I have two data frames in R, df1 and df2, and I want to join them in ways similar to SQL joins:
Inner join: only rows with matching keys in both data frames.
Outer join: all rows from both data frames, matched where possible.
Left join: all rows from df1, with matching rows from df2.
Right join: all rows from df2, with matching rows from df1.
How can I do these joins in R using these two data frames?
Hey @anjuyadav.1398 , I’ve been working with joins in R for quite a while, and honestly, I find that the dplyr
package makes SQL-style joins super straightforward. For your two data frames, df1 and df2, here’s how I’d go about it:
- Inner join:
inner_join(df1, df2, by = "key")
- Left join:
left_join(df1, df2, by = "key")
- Right join:
right_join(df1, df2, by = "key")
- Full outer join:
full_join(df1, df2, by = "key")
These functions mimic SQL joins perfectly, and the syntax is really clean and intuitive. Plus, the nice thing about dplyr
is how it handles the merging logic smoothly, saving you from dealing with any tricky edge cases.
Totally agree with you, @Rashmihasija ! When I first started with joins in R, I relied heavily on base R’s merge()
function. It’s still a solid option, especially if you want to avoid extra dependencies. Here’s how you can perform SQL-style joins using base R:
- Inner join:
merge(df1, df2, by = "key")
- Left join:
merge(df1, df2, by = "key", all.x = TRUE)
- Right join:
merge(df1, df2, by = "key", all.y = TRUE)
- Full outer join:
merge(df1, df2, by = "key", all = TRUE)
Though merge()
works well, I’ve shifted to dplyr
over time because of the cleaner and more readable syntax, especially for operations like the left join r. But, honestly, for smaller datasets, merge()
gets the job done just fine.
Good point, @emma-crepeau ! I’ve definitely used merge()
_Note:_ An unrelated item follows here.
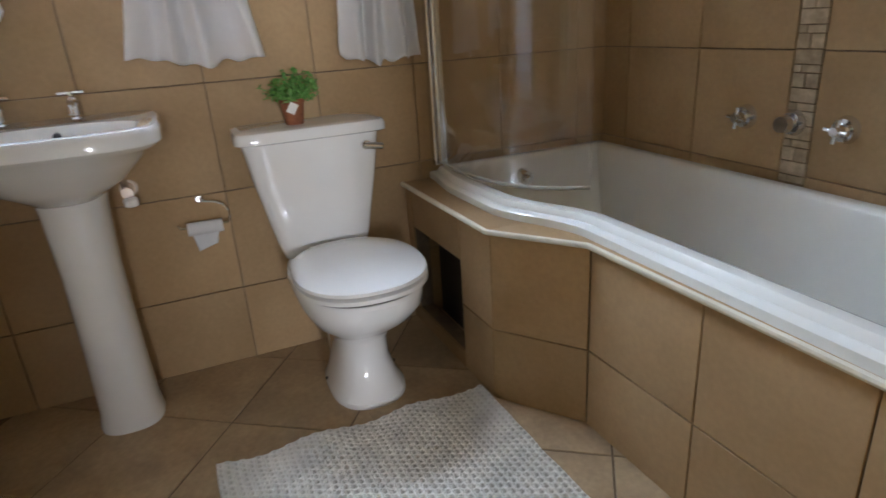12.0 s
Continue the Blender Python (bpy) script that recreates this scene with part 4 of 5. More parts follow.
def towel():
    r = thing("towel_ring", (5.49, 0.459, 1.36), "chrome towel ring fixed to the tiled wall", "towel ring")
    part("rose", rod(bmesh.new(), (5.49, 0.4595, 1.365), (5.49, 0.445, 1.365), 0.022, 0.018), CHROME, r, smooth=True)
    bm = rod(bmesh.new(), (5.49, 0.45, 1.365), (5.49, 0.405, 1.36), 0.006)
    tube(bm, [(5.49 + 0.062 * math.sin(a), 0.405 + 0.01 * math.cos(a), 1.295 + 0.065 * math.cos(a)) for a in [i * 2 * math.pi / 28 for i in range(29)]], 0.0042, 8)
    part("ring", bm, CHROME, r, smooth=True)
    t = thing("hand_towel", (5.52, 0.41, 0.75), "white hand towel pulled through the chrome ring", "towel")
    def fall(shift, drop, k):
        def f(u, v):
            x = 5.485 + (u - 0.5) * (0.085 + 0.21 * v ** 0.7) + 0.055 * v + shift * 0.02 * v
            y = 0.405 + shift * (0.010 + 0.022 * min(1, v * 2)) + (0.005 + 0.008 * v) * math.sin(2 * math.pi * (1.25 * u + 0.3 * v) + k) - 0.018 * v * u
            z = 1.235 - (1.235 - drop) * v - 0.02 * v * math.sin(3 * u + k) + 0.012 * (1 - v) * math.sin(math.pi * u)
            return (x, y, z)
        return f
    part("front_fold", sheet(bmesh.new(), fall(-1, 0.765, 0.4), 34, 40), WHITE_CLOTH, t, smooth=True, thick=0.007)
    part("back_fold", sheet(bmesh.new(), fall(0.6, 0.73, 2.0), 34, 40), WHITE_CLOTH, t, smooth=True, thick=0.007)
    part("loop_over", sheet(bmesh.new(), lambda u, v: (5.485 + (u - 0.5) * 0.085, 0.405 - 0.022 * math.cos(math.pi * v), 1.232 + 0.014 * math.sin(math.pi * v) + 0.012 * math.sin(math.pi * u)), 12, 10), WHITE_CLOTH, t, smooth=True, thick=0.006)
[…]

before, but lately, I’ve been all about performance with larger datasets, so I’ve turned to the data.table
package. It’s a game-changer, especially when handling huge data frames. Here’s how I perform SQL-style joins in data.table
:
First, you’ll want to convert your data frames into data.table
objects:
setDT(df1); setDT(df2)
- Inner join:
df1[df2, on = "key", nomatch = 0]
- Left join:
df1[df2, on = "key"]
- Right join:
df2[df1, on = "key"]
As for outer join in data.table
, it’s a bit more work, but you can still use merge()
with the all = TRUE
argument, or you could use more specific data.table
syntax.
Overall, if you’re working with large datasets, data.table
is blazing fast and efficient. It really shines when you need speed alongside SQL-style joins, like a left join r, but if you’re working with smaller data or want simplicity, dplyr
or even merge()
are great options.